As asinine as it may sound, Dolan hasn't taken Selena Roberts' advice through Madonna, though he should have. He still has that massive ego and hasn't changed. That egoless management style advice he could take from Warren Buffett? Sure wasn't on hand when he meddled in the Carmelo Anthony deal and mortgaged the entire franchise. The team's knight in shining armor—the respected figure in basketball Selena Roberts referenced in her piece five years ago—just walked out the door.
The New York Knicks are miles better than that 23-59 team of five years ago, but a 42-40 team is still miles upon miles away from the championship banner. Knicks fans can talk all they want about acquiring the next piece for their own Big Three, but when the man is charge is more concerned about his public power and image, the product on the floor is bound to suffer.
(And when you let the smartest guy in the room walk out the door, the chances of your team being shrewd enough to pull off moves for Dwight Howard or Chris Paul drop exponentially.

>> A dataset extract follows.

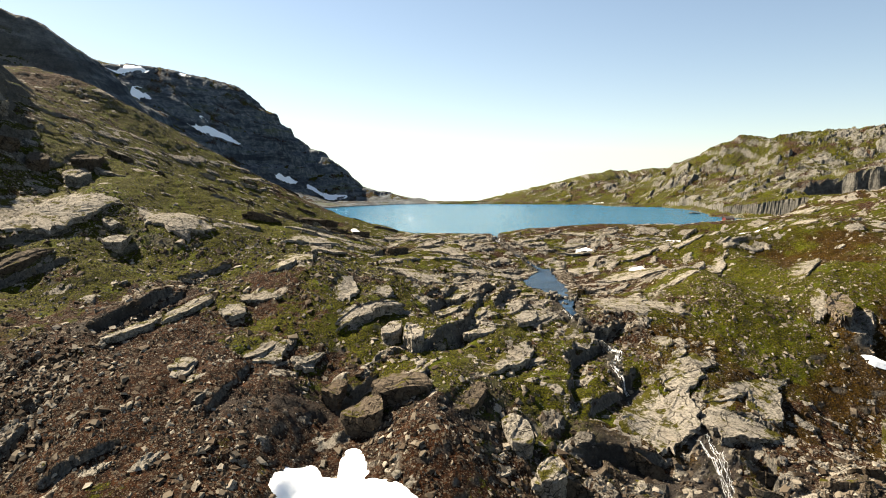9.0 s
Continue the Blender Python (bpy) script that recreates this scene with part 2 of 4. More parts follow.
def blob(x, y, cx, cy, rx, ry, turn=0.0):
    """1 in the middle of an ellipse, falling to 0 outside."""
    c, s = math.cos(radians(turn)), math.sin(radians(turn))
    u, v = (x - cx) * c + (y - cy) * s, -(x - cx) * s + (y - cy) * c
    return np.exp(-((u / rx) ** 2) - (v / ry) ** 2)


def along(x, y, line):
    """For each place the distance to a line of points (x, y, values...), and the values at the nearest point of it."""
    best = np.full(np.shape(x), 1e9)
    values = [np.zeros(np.shape(x)) for _ in line[0][2:]]
    for p, q in zip(line, line[1:]):
        dx, dy = q[0] - p[0], q[1] - p[1]
        t = np.clip(((x - p[0]) * dx + (y - p[1]) * dy) / (dx * dx + dy * dy), 0, 1)
        d = np.hypot(x - p[0] - t * dx, y - p[1] - t * dy)
        near = d < best
        best = np.where(near, d, best)
        values = [np.where(near, a + (b - a) * t, v) for a, b, v in zip(p[2:], q[2:], values)]
    return (best, *values)


def inside(x, y, ring):
    """Signed distance to the edge of a closed ring: positive within."""
    edge = along(x, y, ring + ring[:1])[0]
    odd = np.zeros(np.shape(x), bool)
    for (ax, ay), (bx, by) in zip(ring, ring[1:] + ring[:1]):
        if ay != by:
            odd ^= ((ay > y) != (by > y)) & (x < ax + (y - ay) * (bx - ax) / (by - ay))
    return np.where(odd, edge, -edge)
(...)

That's another article entirely though.)
As the Knicks' train keeps traveling its circuitous route, one can't help but think of how far they are from the 1969-70 Knicks, the greatest team in franchise history. During 1969, legendary artists Paul Simon and Art Garfunkel recorded their hit "The Boxer," and you can find this line in the song that personifies the city's team: "After changes upon changes, we are more or less the same. After changes, we are more or less the same."
Whether the Knicks go 23-59 with Stephon Marbury and Eddy Curry or 42-40 with Amar'e Stoudemire and Carmelo Anthony, after changes upon changes in personnel, the New York Knicks are still the same: sans title since 1973 with a brash, blind and brute owner who is conducting a train to nowhere.